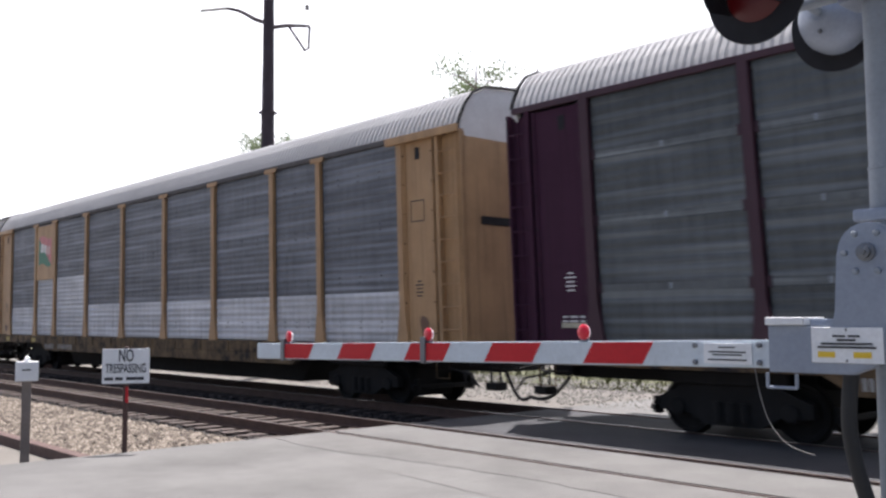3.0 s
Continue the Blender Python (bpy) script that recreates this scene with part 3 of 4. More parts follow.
        part("end_platform", bm, M["under"], car, "dark crossover step and end sill")
    for cx in (3.6, CAR - 3.6):
        truck = part("truck", TRUCK, None, car, "dark grimy two-axle truck")
        truck.matrix_basis = pose(cx, WIDE / 2, RAIL_Z)
        for dx in (-0.89, 0.89):
            ws = part("wheelset", WHEELSET, None, truck)
            WHEELS.append((ws, dx, random.Random(index * 10 + int(cx)).uniform(0, 360)))
    return car


for i, key in enumerate("ZABCDEF"):
    build_car("C" if key == "Z" else key, i - 1)


# ---- marks on the cars ----
def flat_ribbon(bm, pts, w, y=-0.004):
    """A painted stroke: a thin ribbon in the plane of the car's side."""
    pts = [Vector((q[0], y, q[1])) for q in pts]
    l, r = [], []
    for i, q in enumerate(pts):
        d = (pts[min(i + 1, len(pts) - 1)] - pts[max(i - 1, 0)])
        d = d.normalized() if d.length > 1e-6 else Vector((1, 0, 0))
        o = Vector((-d.z, 0, d.x)) * w / 2
        l.append(bm.verts.new(q + o))
        r.append(bm.verts.new(q - o))
    for i in range(len(pts) - 1):
        bm.faces.new((l[i], r[i], r[i + 1], l[i + 1]))
    return bm


def smooth(pts, n=6):
    out = []
    for i in range(len(pts) - 1):
        p0, p1, p2, p3 = (Vector(pts[max(0, min(len(pts) - 1, j))]) for j in (i - 1, i, i + 1, i + 2))
        for k in range(n):
            t = k / n
            out.append(0.5 * (2 * p1 + (p2 - p0) * t + (2 * p0 - 5 * p1 + 4 * p2 - p3) * t * t + (3 * p1 - p0 - 3 * p2 + p3) * t ** 3))
    return out + [Vector(pts[-1])]


SPRAY = {}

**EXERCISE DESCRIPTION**
Pictures are excluded; copy all other data exactly as shown.

**TASK RESPONSE**
3.0 s
Continue the Blender Python (bpy) script that recreates this scene with part 3 of 4. More parts follow.
        part("end_platform", bm, M["under"], car, "dark crossover step and end sill")
    for cx in (3.6, CAR - 3.6):
        truck = part("truck", TRUCK, None, car, "dark grimy two-axle truck")
        truck.matrix_basis = pose(cx, WIDE / 2, RAIL_Z)
        for dx in (-0.89, 0.89):
            ws = part("wheelset", WHEELSET, None, truck)
            WHEELS.append((ws, dx, random.Random(index * 10 + int(cx)).uniform(0, 360)))
    return car


for i, key in enumerate("ZABCDEF"):
    build_car("C" if key == "Z" else key, i - 1)


# ---- marks on the cars ----
def flat_ribbon(bm, pts, w, y=-0.004):
    """A painted stroke: a thin ribbon in the plane of the car's side."""
    pts = [Vector((q[0], y, q[1])) for q in pts]
    l, r = [], []
    for i, q in enumerate(pts):
        d = (pts[min(i + 1, len(pts) - 1)] - pts[max(i - 1, 0)])
        d = d.normalized() if d.length > 1e-6 else Vector((1, 0, 0))
        o = Vector((-d.z, 0, d.x)) * w / 2
        l.append(bm.verts.new(q + o))
        r.append(bm.verts.new(q - o))
    for i in range(len(pts) - 1):
        bm.faces.new((l[i], r[i], r[i + 1], l[i + 1]))
    return bm


def smooth(pts, n=6):
    out = []
    for i in range(len(pts) - 1):
        p0, p1, p2, p3 = (Vector(pts[max(0, min(len(pts) - 1, j))]) for j in (i - 1, i, i + 1, i + 2))
        for k in range(n):
            t = k / n
            out.append(0.5 * (2 * p1 + (p2 - p0) * t + (2 * p0 - 5 * p1 + 4 * p2 - p3) * t * t + (3 * p1 - p0 - 3 * p2 + p3) * t ** 3))
    return out + [Vector(pts[-1])]


SPRAY = {}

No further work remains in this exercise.